Loading...
Content Moderation April 9, 2024

How TrustWin Uses AI to Solve the Problem of Certainty

By Yaron Moshe, Co-Founder

Content moderation is a critical aspect of managing online communities, ensuring they remain safe, respectful, and aligned with platform policies. TrustWin, a leading content moderation platform, has introduced an innovative approach to content moderation through the use of specific content moderation custom tags. This method offers significant advantages over the traditional models employed by other companies, such as ActiveFence, which rely heavily on scores and confidence levels to moderate content. Here, we'll explore the reasons why TrustWin's tagging system is a superior solution for content moderation.

TrustWin's AI-Driven Decision Threshold

TrustWin's approach is allowing the AI to decide about the threshold for action on content. This not only reduces the workload on human moderators but also increases the accuracy of content moderation decisions. This is a leap forward from traditional models that rely on preset scores and confidence levels determined by human moderators. AI systems, with their ability to learn and adapt from vast amounts of data, can more accurately determine what content crosses the line based on context, historical data, and nuanced understanding of user behavior.

Granular Severity Supports the Right Decisions

TrustWin's system enables the creation of tags based on the severity of the content, providing a nuanced understanding of online behavior. For instance, instead of a broad "Hate" tag, TrustWin allows you to create on the fly much more specific tags such as "Hate - Willing to Conduct an Action." This granularity ensures that platforms can more precisely define what content is acceptable and what isn't, based on their unique community standards and legal obligations. By tailoring moderation actions to specific types of content, TrustWin helps platforms balance the fine line between censorship and freedom of expression more effectively than ever before.

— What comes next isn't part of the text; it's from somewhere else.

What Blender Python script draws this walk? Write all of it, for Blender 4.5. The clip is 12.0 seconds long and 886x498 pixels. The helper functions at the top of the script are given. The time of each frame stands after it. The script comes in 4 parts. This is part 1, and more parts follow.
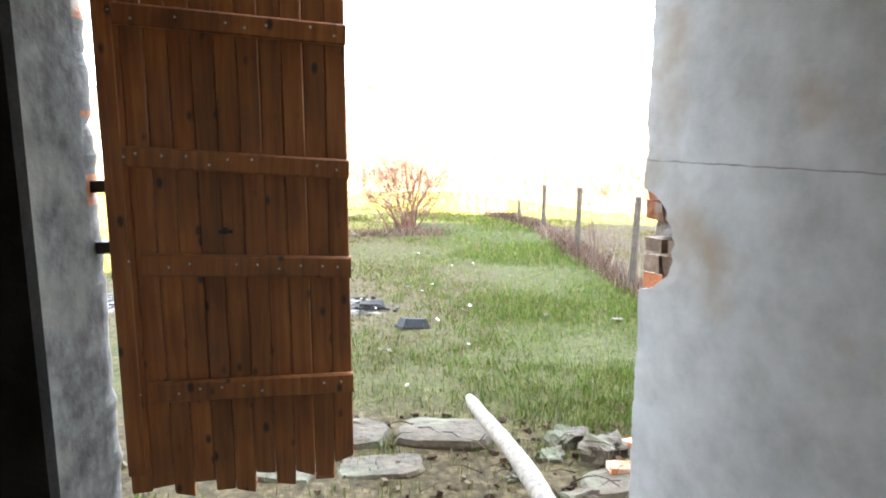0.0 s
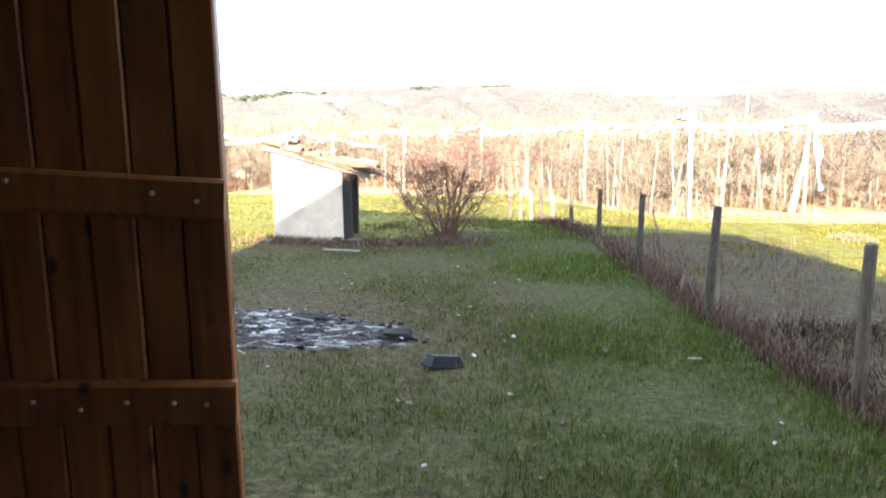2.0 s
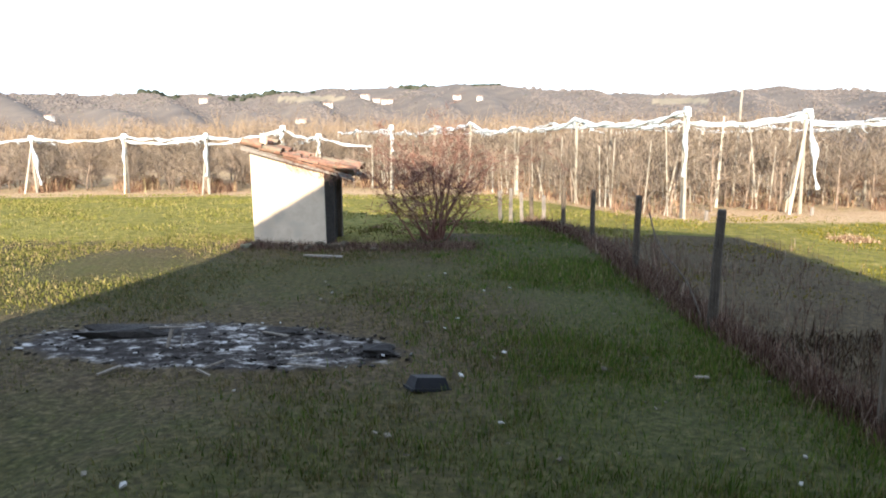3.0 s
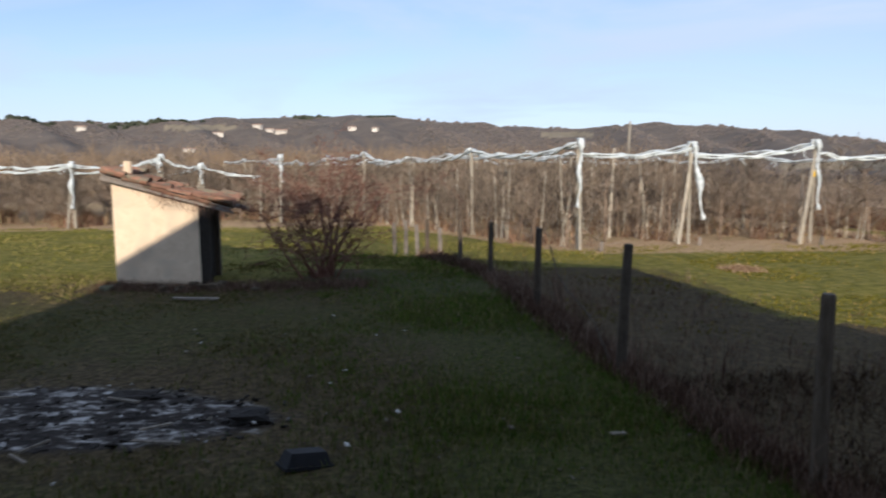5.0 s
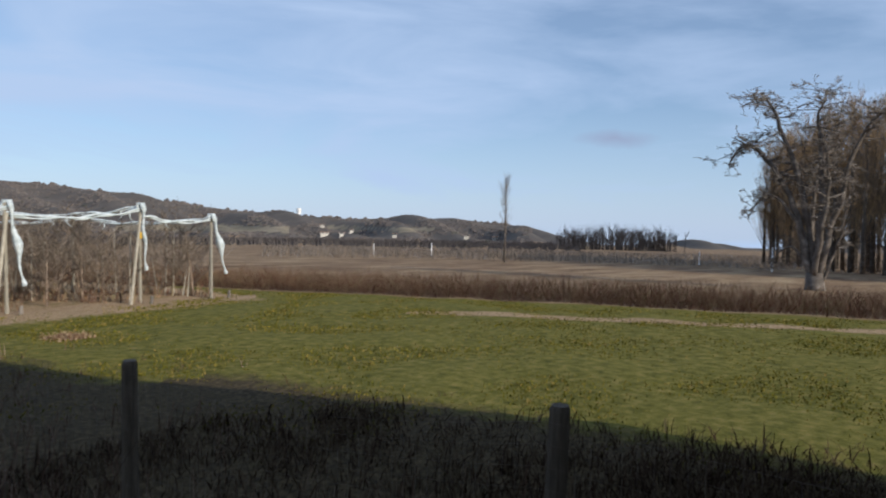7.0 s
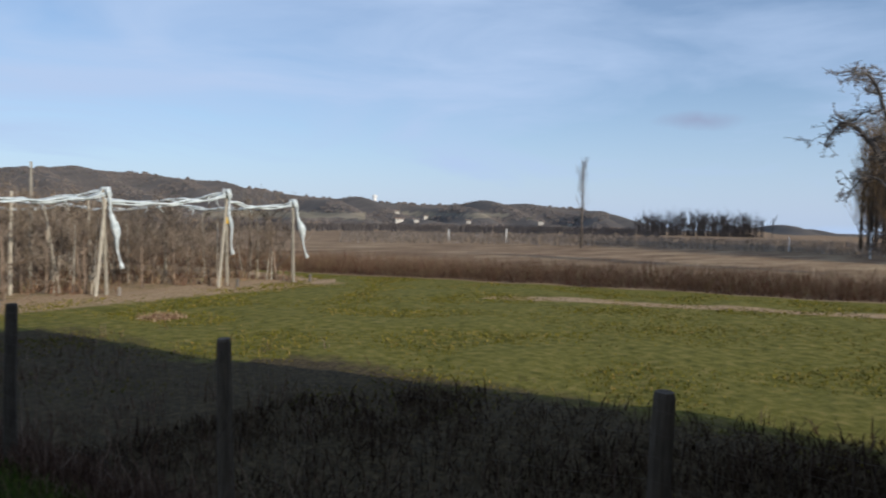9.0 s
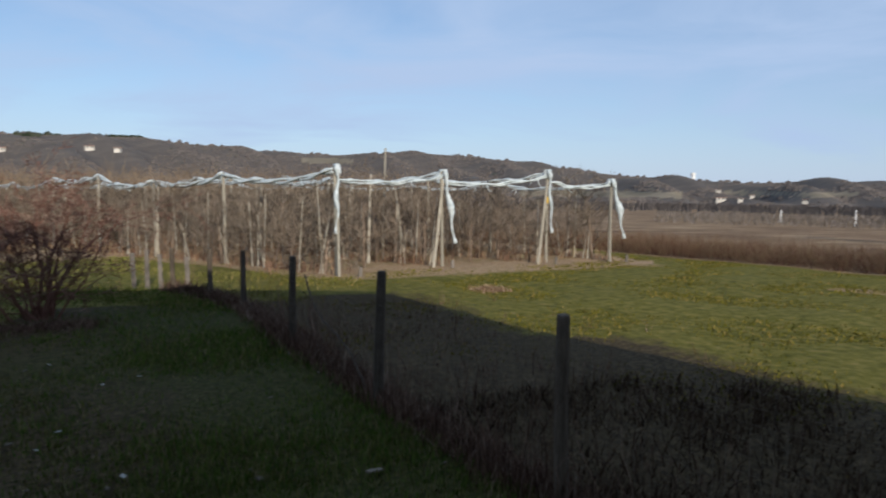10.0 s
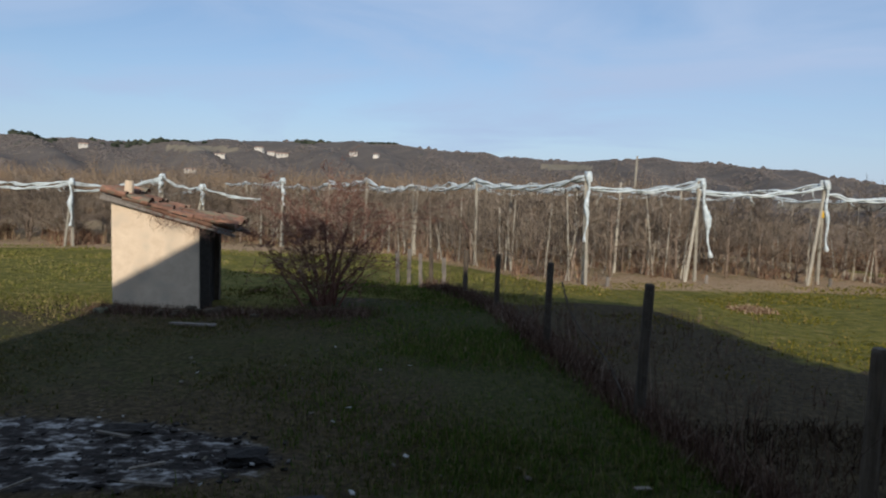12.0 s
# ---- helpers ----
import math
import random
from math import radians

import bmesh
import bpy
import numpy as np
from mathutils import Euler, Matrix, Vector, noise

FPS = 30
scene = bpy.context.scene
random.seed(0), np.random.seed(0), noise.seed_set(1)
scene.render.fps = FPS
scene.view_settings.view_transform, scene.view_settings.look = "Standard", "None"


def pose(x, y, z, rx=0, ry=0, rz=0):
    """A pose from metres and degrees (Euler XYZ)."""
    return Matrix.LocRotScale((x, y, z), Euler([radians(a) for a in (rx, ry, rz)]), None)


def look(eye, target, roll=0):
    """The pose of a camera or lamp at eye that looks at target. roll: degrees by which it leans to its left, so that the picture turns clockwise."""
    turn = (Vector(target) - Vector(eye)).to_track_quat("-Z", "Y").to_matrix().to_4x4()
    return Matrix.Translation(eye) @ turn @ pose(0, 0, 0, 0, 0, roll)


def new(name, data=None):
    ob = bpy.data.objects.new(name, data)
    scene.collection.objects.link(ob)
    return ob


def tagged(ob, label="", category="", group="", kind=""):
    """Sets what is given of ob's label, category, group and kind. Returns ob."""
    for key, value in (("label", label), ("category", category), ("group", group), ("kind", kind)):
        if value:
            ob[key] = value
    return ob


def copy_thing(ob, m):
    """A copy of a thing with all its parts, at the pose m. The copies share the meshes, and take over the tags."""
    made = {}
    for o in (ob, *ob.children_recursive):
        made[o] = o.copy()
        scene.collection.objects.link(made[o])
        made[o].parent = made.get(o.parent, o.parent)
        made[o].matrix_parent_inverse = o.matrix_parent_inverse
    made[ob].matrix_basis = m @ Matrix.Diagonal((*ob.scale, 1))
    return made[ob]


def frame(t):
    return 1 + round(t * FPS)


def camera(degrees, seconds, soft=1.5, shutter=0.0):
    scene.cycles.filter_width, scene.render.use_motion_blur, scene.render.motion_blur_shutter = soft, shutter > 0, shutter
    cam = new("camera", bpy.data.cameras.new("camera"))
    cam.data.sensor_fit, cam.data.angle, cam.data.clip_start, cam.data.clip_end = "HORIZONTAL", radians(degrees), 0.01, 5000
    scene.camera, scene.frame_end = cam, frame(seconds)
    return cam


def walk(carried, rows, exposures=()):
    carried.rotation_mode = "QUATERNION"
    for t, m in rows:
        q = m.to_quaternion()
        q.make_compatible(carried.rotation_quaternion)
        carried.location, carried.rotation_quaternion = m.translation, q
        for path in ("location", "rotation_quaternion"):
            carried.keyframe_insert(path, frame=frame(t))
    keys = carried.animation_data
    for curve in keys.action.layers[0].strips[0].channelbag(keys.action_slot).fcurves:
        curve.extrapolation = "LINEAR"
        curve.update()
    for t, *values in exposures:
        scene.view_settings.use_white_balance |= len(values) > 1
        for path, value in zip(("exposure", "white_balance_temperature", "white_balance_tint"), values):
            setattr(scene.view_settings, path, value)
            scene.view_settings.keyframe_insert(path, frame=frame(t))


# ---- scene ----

Advantages of TrustWin's Tagging Over Scores and Confidence Levels

  1. Improved Accuracy: AI's capability to learn and adapt results in a more accurate assessment of what content violates policies. The use of specific tags, as well as your custom tags for your policies, as opposed to relying on generic scores, minimizes the risk of false positives and negatives, ensuring that only truly problematic content is flagged for review or automatically moderated.
  2. Customizable Moderation Strategies: The flexibility to define and refine tags (TrustWin's custom tags) allows platforms to develop a content moderation strategy that aligns with their values and user expectations. This adaptability is particularly crucial in responding to emerging trends or threats without overhauling the entire moderation framework.
  3. Efficient Resource Allocation: AI-driven tagging reduces the need for extensive manual review processes, allowing human moderators to focus on complex cases where nuanced judgment is required. This efficient allocation of resources ensures that moderation efforts are sustainable even as the platform scales.
  4. Adaptability to Legal and Cultural Contexts: TrustWin's system is flexible enough to accommodate the legal and cultural nuances of content moderation across different jurisdictions. Platforms can easily adjust their tags to comply with regional laws, such as the Digital Services Act (DSA) in the European Union, without compromising their overall moderation approach.
  5. Enhanced User Trust and Safety: By accurately targeting and moderating harmful content, TrustWin helps platforms maintain a safer online environment. This precision builds user trust, as community members feel more secure knowing that the platform can distinguish between harmful content and free speech effectively.